Yeah, Rusty, AFAIK, you can't get all of Yahoo!'s data, but this page shows you what you can get.
posted by Kwantsar at 9:42 AM on September 22, 2005


Kwantsar's Yahoo! link is a good one, but it just tells you which ETFs have the stock as a top ten holding. Most ETFs have many more than ten stocks, so you may be missing out on some that might otherwise interest you. You may have better luck looking at the indices (at the top of the page) and finding an ETF that follows one of them.

This may be obvious, but I thought I'd point it out in case it wasn't...
posted by kindall at 12:03 PM on September 22, 2005


kindall is right, but please note that (assuming ETFs are regulated like mutual funds-- an assumption that I cannot prove) funds are required to release their top ten holdings quarterly, and their complete holdings annually.
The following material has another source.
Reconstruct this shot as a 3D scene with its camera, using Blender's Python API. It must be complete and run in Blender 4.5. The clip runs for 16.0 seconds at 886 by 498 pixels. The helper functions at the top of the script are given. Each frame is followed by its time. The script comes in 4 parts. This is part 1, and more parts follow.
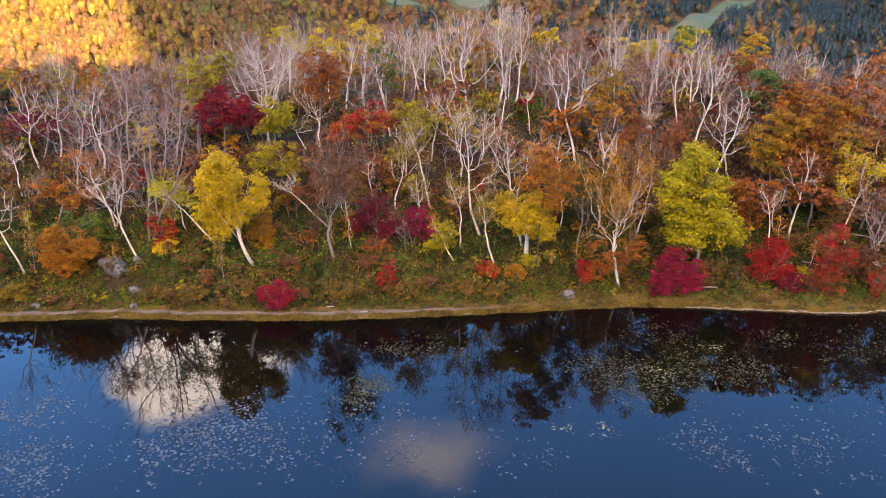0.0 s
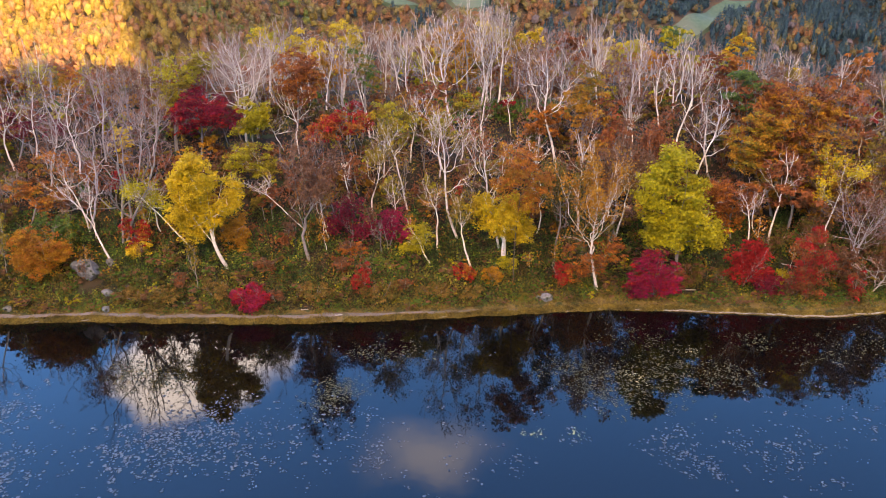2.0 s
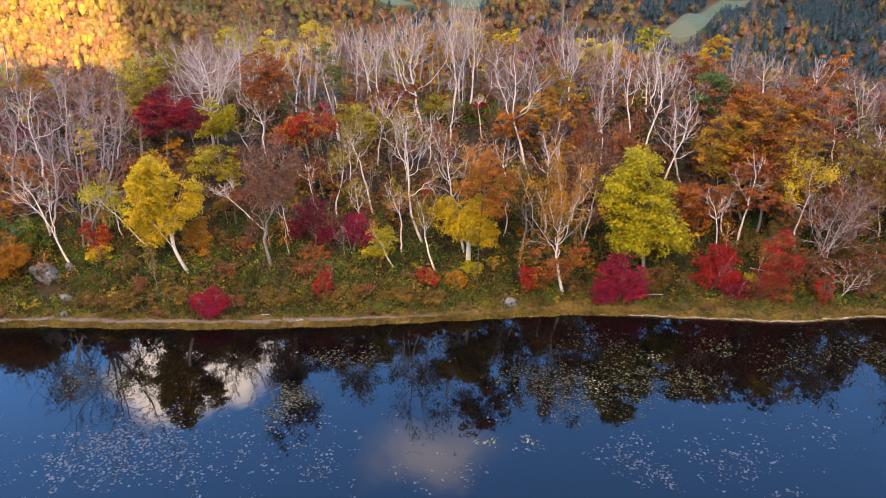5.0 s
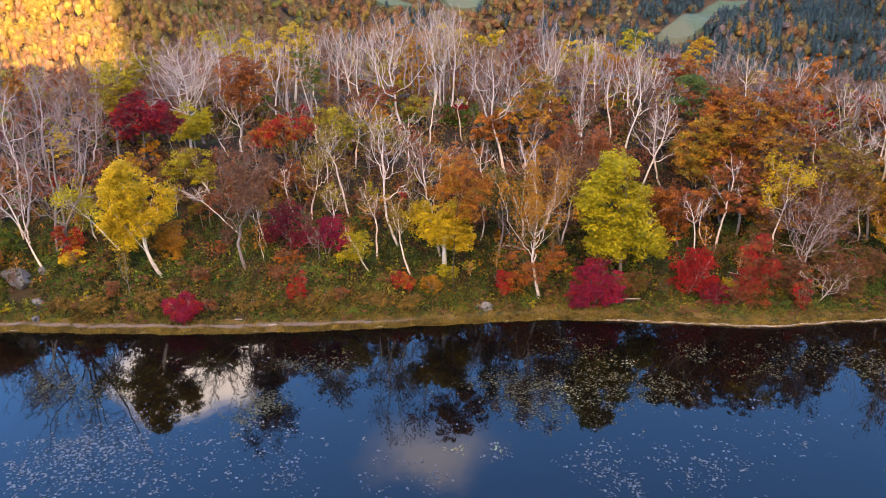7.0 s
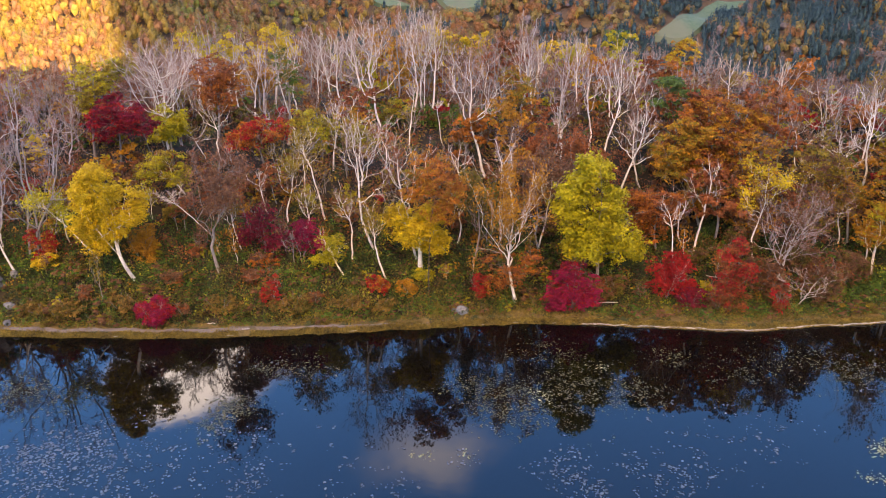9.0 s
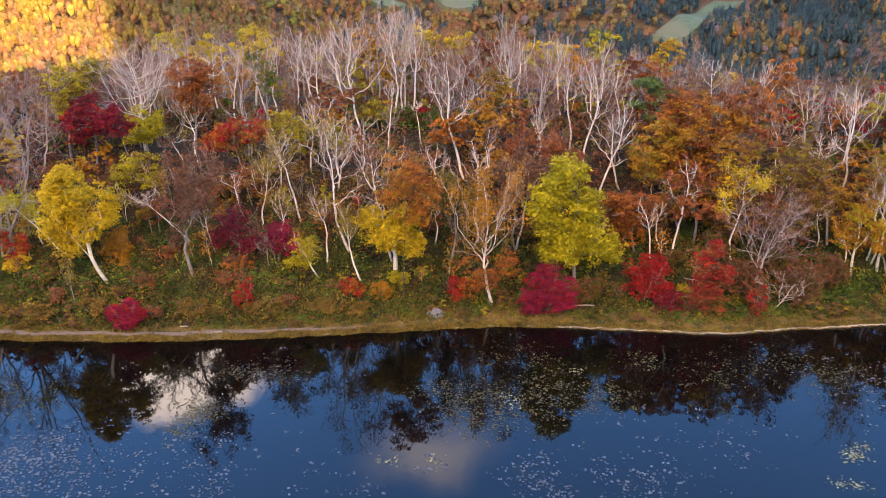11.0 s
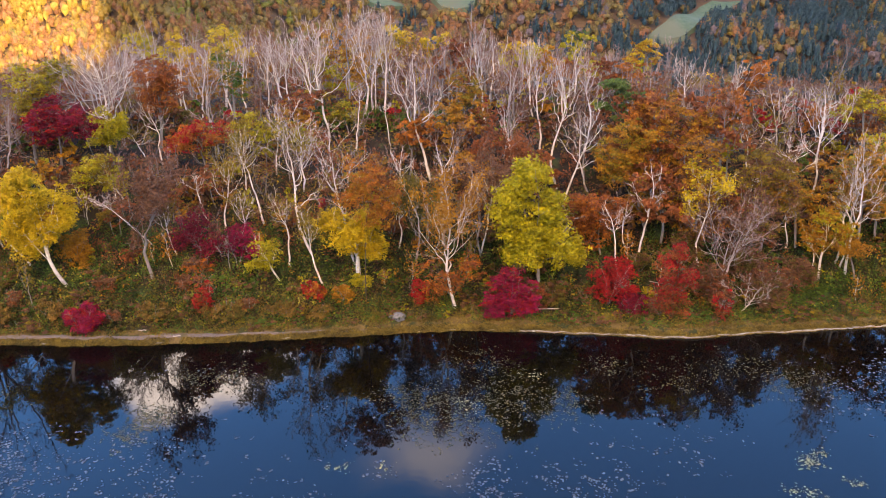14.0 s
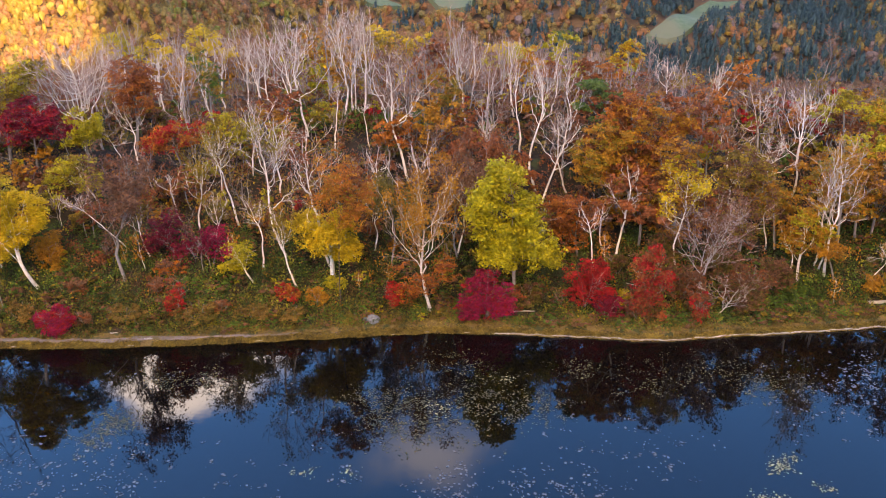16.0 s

IOW, the non-top-ten information is often dated and worthless.
posted by Kwantsar at 2:45 PM on September 22, 2005


For funds and ETFs that follow an index, they will always hold the stocks in the index, and the stocks in the index are always well-known (when the S&P 500 changes, it's news). It's true that you might not know what the smaller holdings of a non-index mutual fund or ETF are, which is why I suggested looking at the index ones to see if you might be interested in one of them.

(The index ETFs also tend to have lower management costs, for obvious reasons.)